DATASET SECTION
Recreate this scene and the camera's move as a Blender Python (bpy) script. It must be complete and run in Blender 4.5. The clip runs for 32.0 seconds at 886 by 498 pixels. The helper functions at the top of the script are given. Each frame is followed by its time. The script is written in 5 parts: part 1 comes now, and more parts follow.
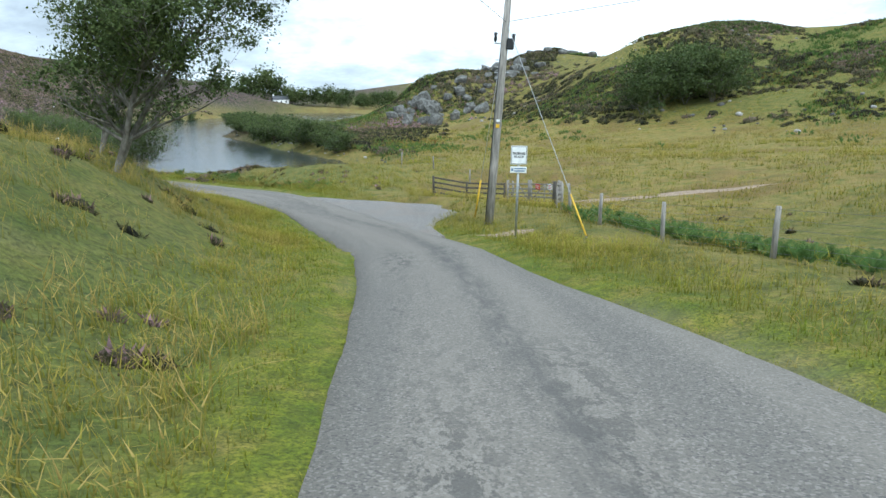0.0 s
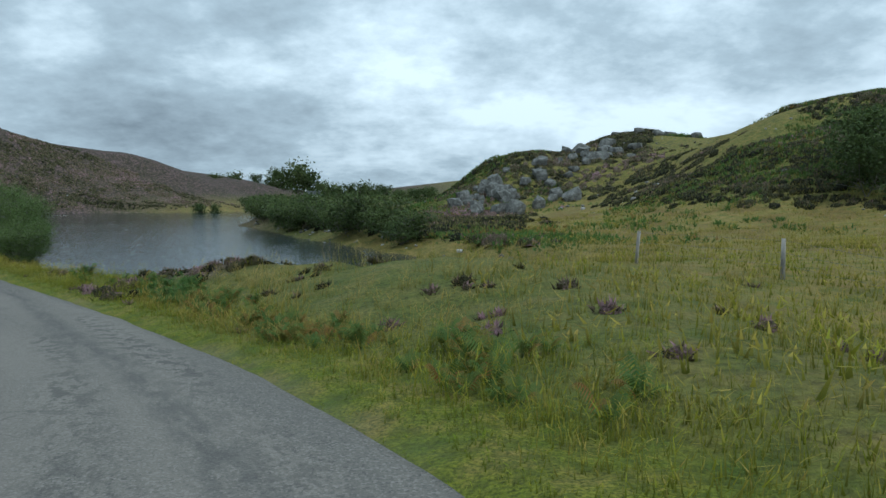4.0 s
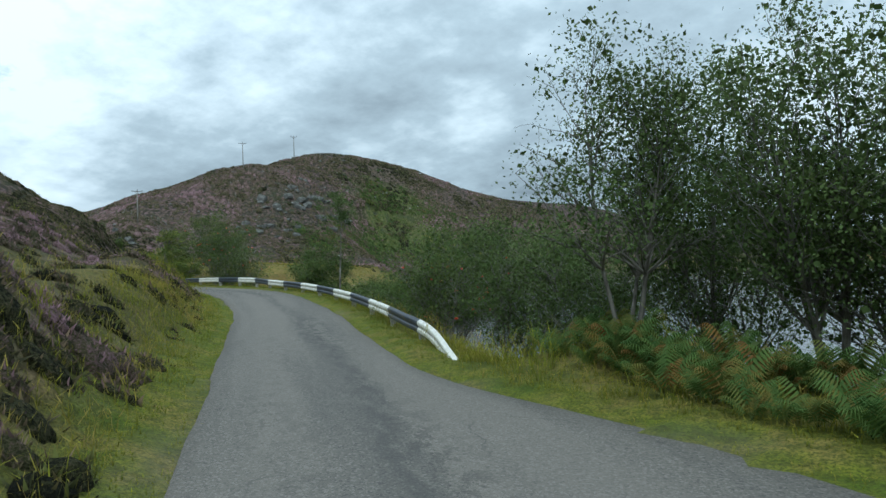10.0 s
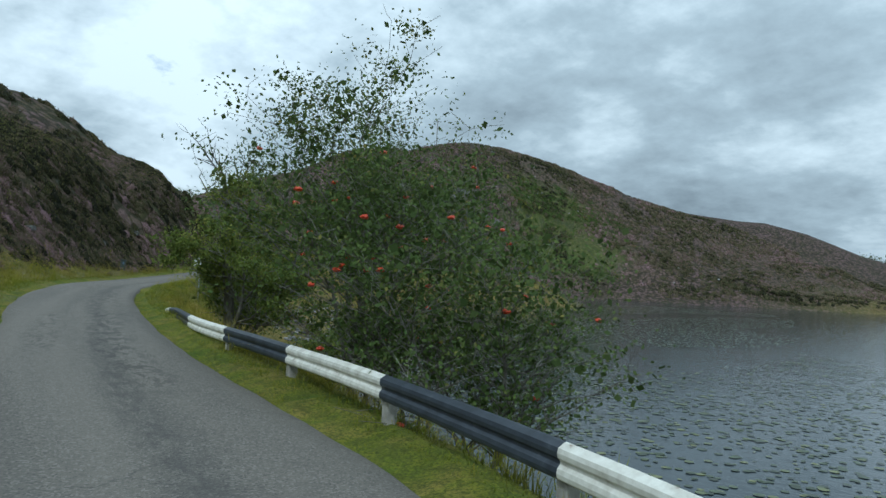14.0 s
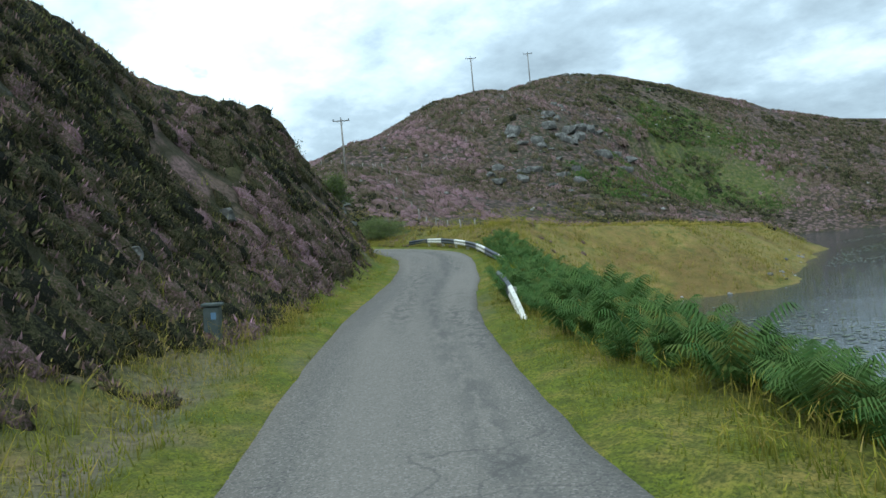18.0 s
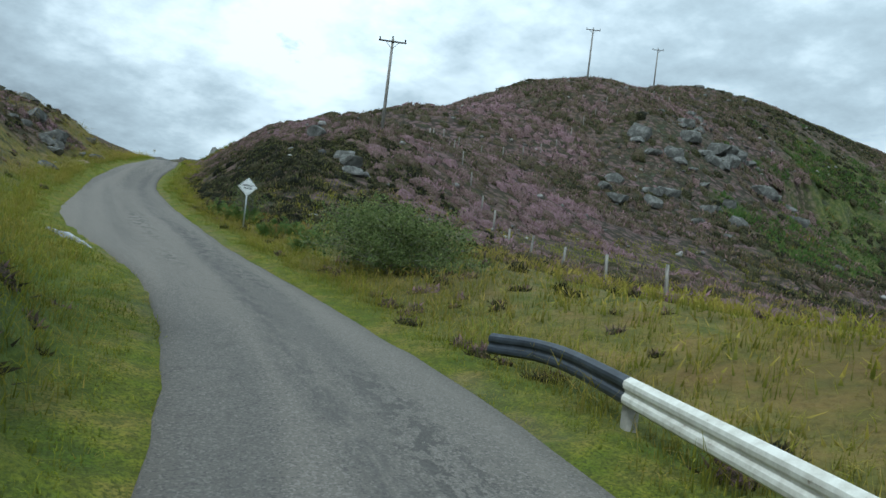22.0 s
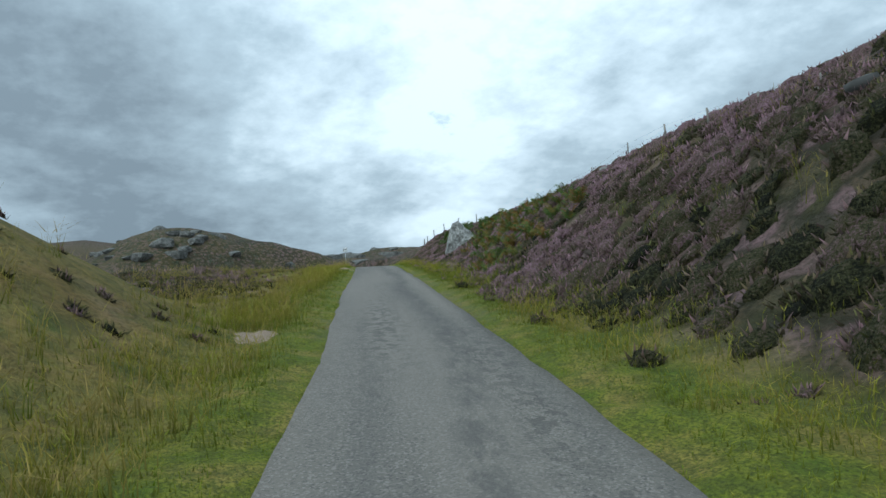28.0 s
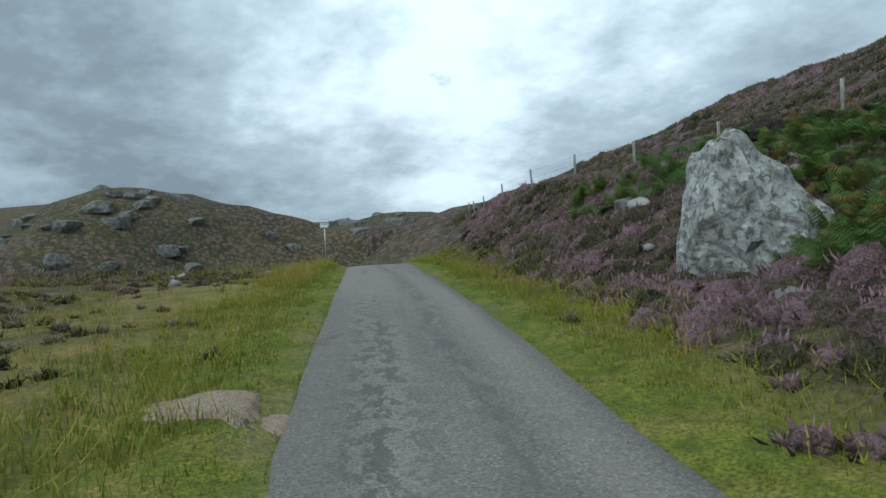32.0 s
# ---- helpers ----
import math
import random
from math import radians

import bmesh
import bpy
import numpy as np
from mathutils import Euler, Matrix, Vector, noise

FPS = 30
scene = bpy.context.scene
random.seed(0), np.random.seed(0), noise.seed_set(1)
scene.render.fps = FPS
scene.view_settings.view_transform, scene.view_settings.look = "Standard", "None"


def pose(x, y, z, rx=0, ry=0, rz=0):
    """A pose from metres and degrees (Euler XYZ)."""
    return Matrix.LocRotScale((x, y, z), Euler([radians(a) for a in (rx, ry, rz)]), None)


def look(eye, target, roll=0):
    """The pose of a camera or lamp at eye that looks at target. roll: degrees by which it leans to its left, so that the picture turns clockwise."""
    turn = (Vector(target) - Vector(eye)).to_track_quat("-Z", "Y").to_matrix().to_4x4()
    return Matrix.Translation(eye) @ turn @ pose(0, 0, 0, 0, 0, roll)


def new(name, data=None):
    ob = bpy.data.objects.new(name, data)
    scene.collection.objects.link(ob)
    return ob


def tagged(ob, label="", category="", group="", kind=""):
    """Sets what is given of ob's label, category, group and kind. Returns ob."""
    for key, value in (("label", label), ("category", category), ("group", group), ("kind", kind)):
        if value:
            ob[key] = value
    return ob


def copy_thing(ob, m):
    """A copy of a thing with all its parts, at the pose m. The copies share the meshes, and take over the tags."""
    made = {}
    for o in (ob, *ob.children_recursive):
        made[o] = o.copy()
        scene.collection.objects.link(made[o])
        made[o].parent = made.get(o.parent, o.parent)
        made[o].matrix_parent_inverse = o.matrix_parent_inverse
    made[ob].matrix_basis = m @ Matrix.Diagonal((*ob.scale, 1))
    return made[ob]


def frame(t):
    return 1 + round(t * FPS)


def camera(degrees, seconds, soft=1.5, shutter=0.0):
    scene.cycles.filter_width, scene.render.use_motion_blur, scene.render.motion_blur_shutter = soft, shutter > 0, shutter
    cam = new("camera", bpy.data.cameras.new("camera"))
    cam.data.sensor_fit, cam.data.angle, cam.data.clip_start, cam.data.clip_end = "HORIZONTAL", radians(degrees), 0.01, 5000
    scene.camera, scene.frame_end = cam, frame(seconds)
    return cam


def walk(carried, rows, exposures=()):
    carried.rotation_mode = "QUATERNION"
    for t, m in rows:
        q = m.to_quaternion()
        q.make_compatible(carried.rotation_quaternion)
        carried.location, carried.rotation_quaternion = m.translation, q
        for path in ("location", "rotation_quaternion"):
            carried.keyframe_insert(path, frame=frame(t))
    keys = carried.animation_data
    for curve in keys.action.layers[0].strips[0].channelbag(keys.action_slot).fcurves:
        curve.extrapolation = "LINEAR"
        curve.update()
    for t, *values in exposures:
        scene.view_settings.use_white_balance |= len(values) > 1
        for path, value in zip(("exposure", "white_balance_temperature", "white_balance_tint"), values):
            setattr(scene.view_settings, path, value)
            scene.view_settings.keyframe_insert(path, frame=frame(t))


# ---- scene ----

WHAT THE TASK REQUIRES
Copy every line that contains the string "carried".

EXERCISE OUTPUT
def walk(carried, rows, exposures=()):
    carried.rotation_mode = "QUATERNION"
        q.make_compatible(carried.rotation_quaternion)
        carried.location, carried.rotation_quaternion = m.translation, q
            carried.keyframe_insert(path, frame=frame(t))
    keys = carried.animation_data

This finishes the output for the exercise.